When In Zürich, I started to feel I would be just as comfortable morphing into a classic Swiss citizen as I was being a laid back Tennessean. When in Switzerland I found myself becoming like my environment… extra polite, mentally focused, punctual to a fault.. on time with the trains, precise in my planning and balancing my emotions and mind with the beauty of the orderly culture I was in.
When we flew into Rome airport a few days later I felt the shock of culture transition. The Italians are loud, messy and loose with their schedules, the complete opposite of the Swiss. After only a day of Rome, I found myself switching quickly from Swiss to Italian in my personality as I adopted a more relaxed and artistic perspective on life, much less concerned with the time of day and more on the next great cafe’ to discover or fountain to photograph.

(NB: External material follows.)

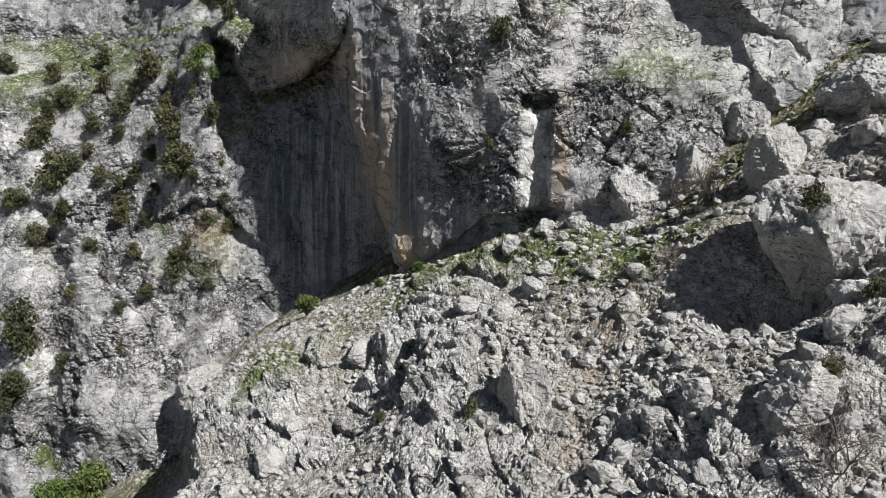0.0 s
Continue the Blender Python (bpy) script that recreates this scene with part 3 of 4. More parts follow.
# ---- the smooth wall under the forms: metres from the plumb line, one row every 16 m of height, one entry every 5 degrees ----
FOOT = [
    (141, 123, 106, 92, 84, 81, 80, 79, 75, 71, 66, 62, 59, 59, 60, 63, 67, 72, 77, 81, 84, 85, 85, 84),
    (136, 125, 112, 100, 91, 87, 83, 80, 75, 70, 64, 60, 56, 56, 58, 62, 66, 71, 75, 79, 82, 84, 85, 87),
    (131, 126, 120, 111, 101, 94, 86, 81, 75, 70, 63, 58, 55, 54, 57, 62, 66, 70, 74, 77, 80, 83, 86, 91),
    (125, 125, 126, 124, 114, 102, 89, 81, 75, 68, 63, 59, 57, 56, 60, 63, 66, 69, 72, 74, 77, 82, 88, 95),
]
MIDDLE = [
    (120, 123, 127, 129, 123, 110, 91, 77, 75, 69, 66, 64, 65, 65, 66, 67, 68, 70, 72, 73, 77, 84, 92, 100),
    (118, 121, 123, 124, 120, 110, 97, 85, 81, 77, 74, 73, 73, 71, 67, 70, 72, 75, 76, 74, 80, 88, 97, 105),
    (119, 120, 120, 119, 116, 112, 105, 95, 88, 84, 79, 78, 75, 72, 73, 77, 75, 78, 80, 82, 89, 97, 104, 111),
]
UPPER = [
    (122, 122, 122, 121, 122, 121, 114, 100, 91, 89, 87, 84, 83, 82, 83, 82, 79, 86, 94, 99, 104, 108, 112, 116),
    (127, 128, 129, 132, 136, 140, 134, 119, 106, 100, 96, 92, 93, 91, 88, 89, 90, 100, 108, 114, 117, 118, 120, 123),
    (133, 136, 140, 146, 153, 157, 154, 142, 127, 116, 107, 103, 105, 104, 104, 108, 109, 113, 120, 124, 127, 128, 129, 130),
]
TOP = [
    (141, 147, 153, 160, 167, 171, 169, 160, 147, 134, 123, 119, 120, 121, 123, 126, 127, 130, 133, 135, 136, 136, 137, 137),
    (151, 159, 167, 174, 180, 183, 181, 175, 165, 154, 146, 141, 139, 140, 141, 142, 143, 144, 145, 145, 145, 145, 145, 145),
    (161, 171, 180, 188, 192, 194, 192, 189, 183, 176, 169, 164, 161, 159, 159, 159, 159, 158, 157, 156, 155, 154, 153, 153),
]
NET = np.array(FOOT + MIDDLE + UPPER + TOP, float)
CREST = [(-44, 96), (-30, 98), (-24, 101), (-20, 103), (-17, 107.5), (-15.1, 114), (-13.1, 121.7), (-9.9, 129.1), (-5.6, 137.6), (-2.7, 144.5), (-0.3, 147.6), (2.6, 148.4), (7.7, 147.9), (11.2, 144.3),
         (15.7, 141.8), (21.7, 137.8), (24.9, 135.1), (29.4, 132.6), (34.3, 130.3), (38.2, 125.8), (41.6, 121.6), (46.3, 118.8), (50, 116.8), (52.5, 114.1), (60, 107)]


def crest(b):
    return np.interp(b, *zip(*CREST))


def hill(x, y):
    """Height of the slope at the foot of the wall."""
    u, v = x / 40, y / 40
    h = -2.81 + 26.93 * u + 28.09 * v - 1.52 * u * u - 1.31 * u * v - 6.78 * v * v
    h = h + 4.6 * np.exp(-((x + 20) ** 2 + (y - 60) ** 2) / 90) - 3.2 * np.exp(-((x + 34) ** 2 + (y - 72) ** 2) / 70)
    h = h - 2.0 * np.exp(-((x + 8) ** 2 + (y - 51) ** 2) / 30) + 1.2 * np.exp(-((x + 2) ** 2 + (y - 58) ** 2) / 40)
    h = h - 2.0 * np.exp(-((x - 16) ** 2 + (y - 55) ** 2) / 30) - 1.5 * np.exp(-((x - 10) ** 2 + (y - 42) ** 2) / 40)
    h = h - 3.8 * np.exp(-((x - 19.6) ** 2 + (y - 41.0) ** 2) / 8)
    h = h - 2.2 * np.exp(-((x - 21) ** 2 + (y - 39.5) ** 2) / 14)
    h = h - 7.0 * ease((-20.8 - np.degrees(np.arctan2(x, y))) / 1.6) * ease((np.hypot(x, y) - 50) / 12)
    h = h - 1.3 * np.exp(-((x - 26) ** 2 + (y - 57) ** 2) / 14)
    h = h - 2.6 * np.exp(-((x - 46) ** 2 + (y - 53) ** 2) / 110) + 2.0 * np.exp(-((x - 33) ** 2 + (y - 61) ** 2) / 40)
    return h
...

My recent European immersion experience was a powerful reminder of the incredible pressure that our kids are facing everyday when they go out our front doors… When they go to public school, or ride the bus, they have to adjust rapidly to the chaos and urgency of their teen world. In order for them to “fit – in” at school, they are forced to at least outwardly adapt their language, their attitudes, postures and even behavior to avoid un-wanted attention or rejection. In the teen world of ever-changing popularity, styles and fads…maintaining the status quo is required above all.
I am reminded of the need to reinforce to my own children the truth of their identities, and to remind them of how much more they are then simply a reflection of whatever environment they find themselves in. The temptation is to assume they will sort this out on their own, to trust that our safe homes will offset the dangers of popular culture. I don’t believe that is true anymore.
If we don’t repeatedly and intentionally remind our kids of who “they are”… someone else will.
As families of faith, we risk loosing our children’s identities to the environments they live in and by failing to take the time to remind them of their eternal significance, unique purpose and priceless worth…they are going to be severely tempted to believe otherwise and assume an identity that is not their own.
I loved visiting Europe, I loved experiencing it all… and it was amazing, but it did serve to provide a practical and personal reminder for me to help “keep my family in between the lines and on the road of life”.